Member states seeking to reimpose internal borders within the Schengen area will have to obtain permission from Brussels for any period longer than five days, under a draft proposed by the Commission, reports the FT.'

Another example of how the intergovernmental model won't work?

Anonymous said...

And yet another example of the hopelessness we come to expect from EU agreements:
Government concedes it is forced to accept “disappointing” new EU employment laws
The Telegraph reports that business leaders have urged the Government to delay the implementation of the EU’s Temporary Agency Workers Directive until the economy has recovered.

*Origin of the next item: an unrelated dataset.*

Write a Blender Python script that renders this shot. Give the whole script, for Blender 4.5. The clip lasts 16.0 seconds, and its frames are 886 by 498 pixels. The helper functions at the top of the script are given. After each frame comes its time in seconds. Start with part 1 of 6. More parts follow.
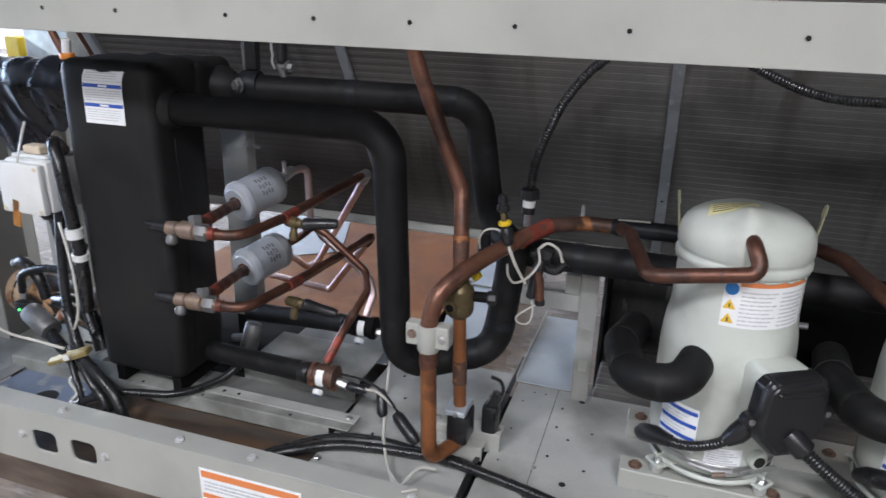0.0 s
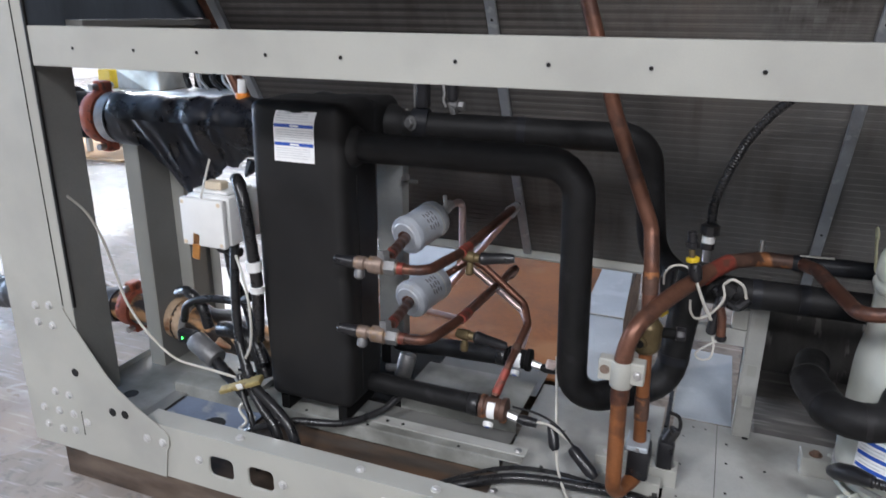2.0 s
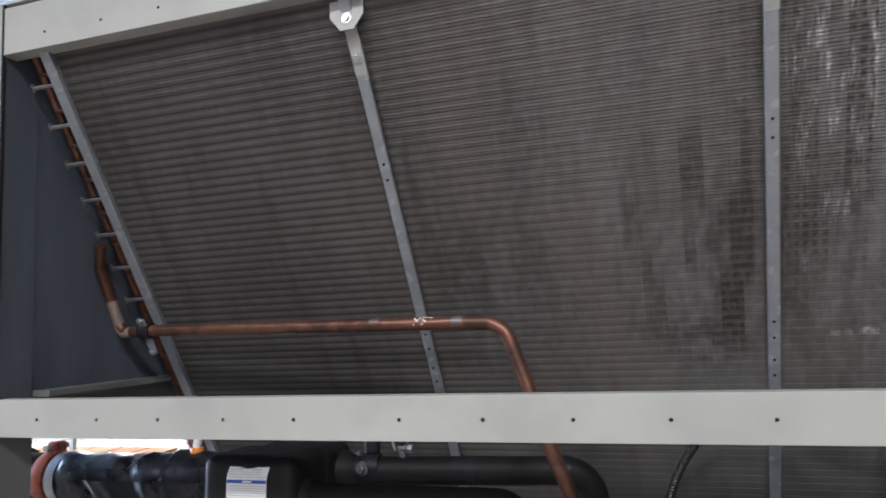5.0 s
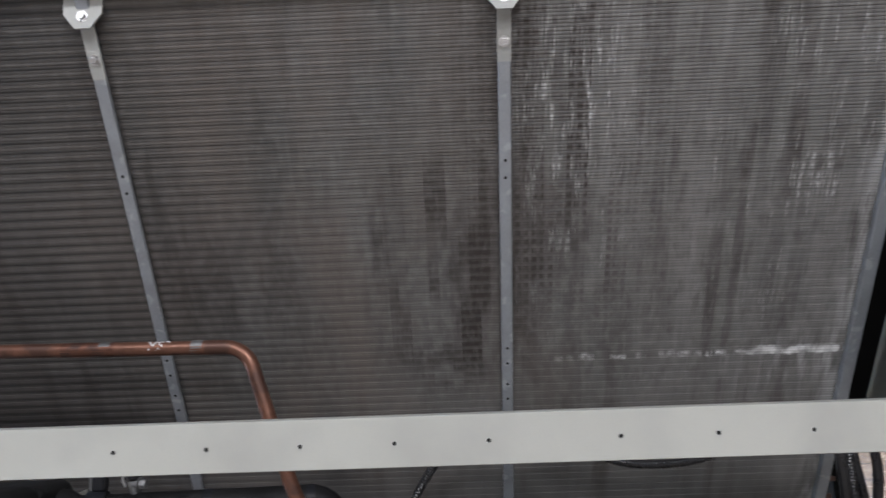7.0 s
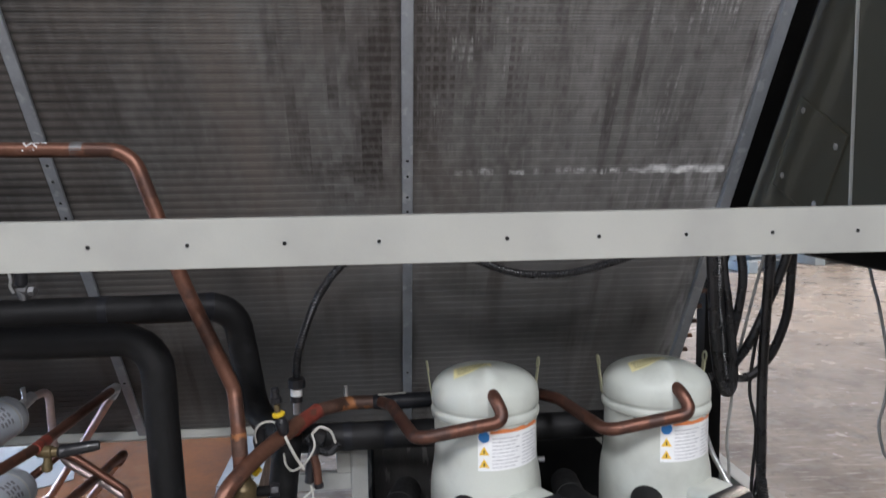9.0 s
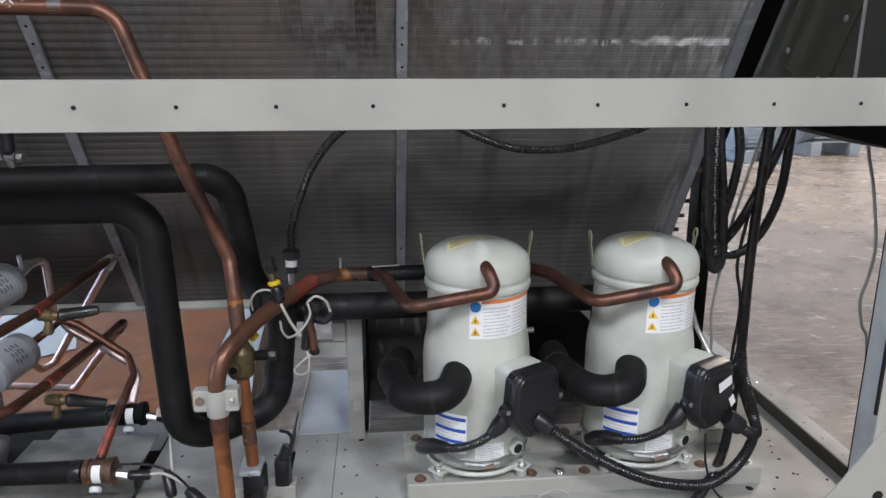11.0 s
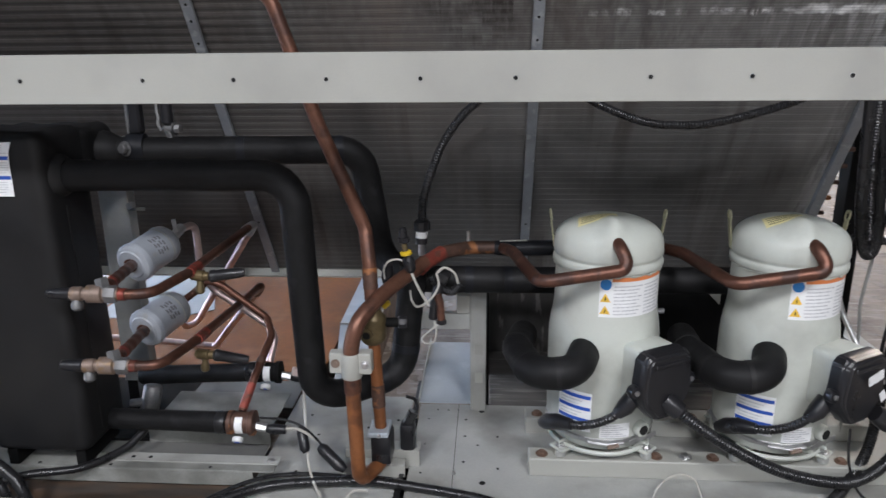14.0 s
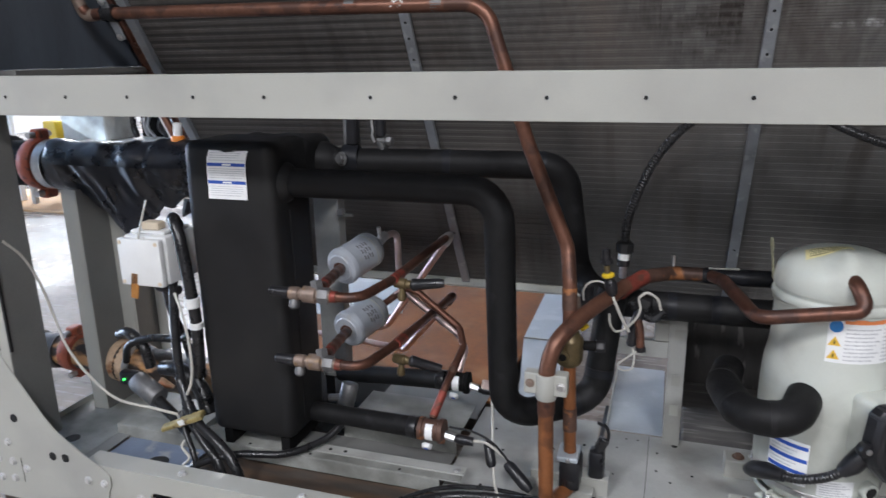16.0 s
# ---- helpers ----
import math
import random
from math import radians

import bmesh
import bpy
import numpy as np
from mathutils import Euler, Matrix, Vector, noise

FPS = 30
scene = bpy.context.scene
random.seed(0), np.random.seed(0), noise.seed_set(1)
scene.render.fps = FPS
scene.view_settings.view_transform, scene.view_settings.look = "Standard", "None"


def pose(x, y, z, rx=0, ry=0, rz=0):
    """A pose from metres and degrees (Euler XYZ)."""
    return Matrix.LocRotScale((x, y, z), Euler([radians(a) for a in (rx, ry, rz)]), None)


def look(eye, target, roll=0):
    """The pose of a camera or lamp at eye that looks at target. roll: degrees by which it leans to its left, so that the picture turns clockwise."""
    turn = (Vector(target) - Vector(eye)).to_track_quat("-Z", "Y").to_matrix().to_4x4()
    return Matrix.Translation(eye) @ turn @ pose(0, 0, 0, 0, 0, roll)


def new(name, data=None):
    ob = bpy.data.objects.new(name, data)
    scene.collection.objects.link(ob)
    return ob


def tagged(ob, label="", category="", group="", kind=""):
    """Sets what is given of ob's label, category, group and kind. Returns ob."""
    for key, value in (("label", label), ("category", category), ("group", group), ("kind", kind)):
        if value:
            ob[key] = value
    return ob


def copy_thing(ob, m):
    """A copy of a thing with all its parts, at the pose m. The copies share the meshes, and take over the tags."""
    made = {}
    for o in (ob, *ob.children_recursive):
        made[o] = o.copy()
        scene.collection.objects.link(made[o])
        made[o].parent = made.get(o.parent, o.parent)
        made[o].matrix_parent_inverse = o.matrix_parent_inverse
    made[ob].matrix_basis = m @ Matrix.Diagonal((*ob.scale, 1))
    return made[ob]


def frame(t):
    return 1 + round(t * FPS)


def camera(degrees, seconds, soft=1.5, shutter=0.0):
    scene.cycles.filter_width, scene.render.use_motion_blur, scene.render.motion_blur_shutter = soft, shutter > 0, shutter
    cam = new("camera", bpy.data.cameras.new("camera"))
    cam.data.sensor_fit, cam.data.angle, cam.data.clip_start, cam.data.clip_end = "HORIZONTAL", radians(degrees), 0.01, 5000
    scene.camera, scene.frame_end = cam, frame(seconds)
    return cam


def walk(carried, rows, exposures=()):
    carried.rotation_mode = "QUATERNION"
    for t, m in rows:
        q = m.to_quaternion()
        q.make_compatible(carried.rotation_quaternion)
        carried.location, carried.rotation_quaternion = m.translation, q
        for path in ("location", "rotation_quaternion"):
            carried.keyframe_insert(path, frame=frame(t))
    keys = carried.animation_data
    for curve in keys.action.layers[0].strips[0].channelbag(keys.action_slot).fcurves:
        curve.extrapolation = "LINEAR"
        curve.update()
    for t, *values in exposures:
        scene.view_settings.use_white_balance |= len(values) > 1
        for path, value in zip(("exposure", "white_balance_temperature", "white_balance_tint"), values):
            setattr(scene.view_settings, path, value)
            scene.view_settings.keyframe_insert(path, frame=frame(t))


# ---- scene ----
cam = camera(64.3, 16.0, soft=1.45, shutter=0.5)
PATH = [
    (0, (0.471, -1.22, 1.51), (-0.112, 0.562, 0.813), 1.4),
    (0.3, (0.407, -1.249, 1.519), (-0.192, 0.525, 0.819), 0.8),
    (0.5, (0.296, -1.264, 1.54), (-0.255, 0.528, 0.842), 0.5),
    (1, (0.177, -1.338, 1.542), (-0.374, 0.455, 0.848), 0.6),
    (1.5, (0.142, -1.353, 1.544), (-0.5, 0.414, 0.863), 0.7),
    (2, (0.133, -1.362, 1.545), (-0.561, 0.402, 0.906), 0.5),
    (2.5, (0.126, -1.395, 1.575), (-0.647, 0.384, 1.085), -0.5),
    (3, (0.089, -1.435, 1.585), (-0.675, 0.384, 1.257), -0.9),
    (3.5, (0.089, -1.458, 1.61), (-0.666, 0.393, 1.528), -0.8),
    (3.7, (0.084, -1.466, 1.624), (-0.658, 0.391, 1.608), -1.1),
    (5.8, (0.265, -1.47, 1.653), (-0.155, 0.467, 1.922), -2.8),
    (6, (0.263, -1.457, 1.649), (-0.091, 0.492, 1.925), -2.8),
    (6.5, (0.298, -1.453, 1.645), (0.089, 0.517, 1.922), -2.5),
    (7, (0.335, -1.447, 1.643), (0.289, 0.534, 1.911), -2.1),
    (7.5, (0.361, -1.451, 1.647), (0.421, 0.535, 1.881), -1.5),
    (8, (0.372, -1.437, 1.618), (0.496, 0.559, 1.682), -1.0),
    (8.5, (0.376, -1.423, 1.596), (0.523, 0.571, 1.537), -0.8),
    (9, (0.391, -1.428, 1.571), (0.554, 0.556, 1.377), -0.9),
    (9.5, (0.387, -1.427, 1.548), (0.563, 0.547, 1.279), -0.8),
    (10, (0.391, -1.43, 1.539), (0.571, 0.526, 1.163), -0.4),
    (10.2, (0.387, -1.425, 1.53), (0.569, 0.524, 1.12), -0.3),
    (12.3, (0.391, -1.433, 1.525), (0.516, 0.485, 0.972), 0.6),
    (12.5, (0.384, -1.428, 1.523), (0.485, 0.493, 0.976), 0.4),
    (13, (0.369, -1.428, 1.524), (0.404, 0.493, 0.967), 0.2),
    (13.5, (0.345, -1.424, 1.523), (0.297, 0.494, 0.959), -0.4),
    (14, (0.329, -1.436, 1.516), (0.199, 0.48, 0.957), -0.6),
    (14.5, (0.314, -1.436, 1.517), (0.088, 0.472, 0.961), -0.8),
    (15, (0.291, -1.444, 1.515), (-0.048, 0.446, 0.955), -1.0),
    (15.5, (0.253, -1.436, 1.528), (-0.226, 0.427, 0.982), -1.1),
    (16, (0.245, -1.421, 1.534), (-0.357, 0.411, 1.005), -1.0),
]
walk(cam, [(t, look(eye, target, roll)) for t, eye, target, roll in PATH], [(0.0, 2.43, 6260, 13), (1.0, 2.47, 6260, 13), (3.0, 2.46, 6260, 13), (9.0, 2.41, 6260, 13), (13.0, 2.31, 6260, 13), (16.0, 2.36, 6260, 13)])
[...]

An analysis by the Department for Business shows that firms will face costs of more than £1.8bn a year as a result of the new laws, under which agency workers will effectively have to be treated as full-time workers after 12 weeks.

Business groups have pushed for new amendments to the rules to reduce the burden of the legislation, due to enter force in October. However, the Government says that, because the EU rules required a deal brokered between the CBI business group and the TUC trade union, unpicking it could lead to legal challenges to other parts of the Directive and mean that employers could be forced to give agency workers equal rights from day one rather than after 12 weeks. A spokesman for the Department for Business conceded that the rules were “disappointing” and that, “Unfortunately it was not possible to find a way forward that would be acceptable to both parties.”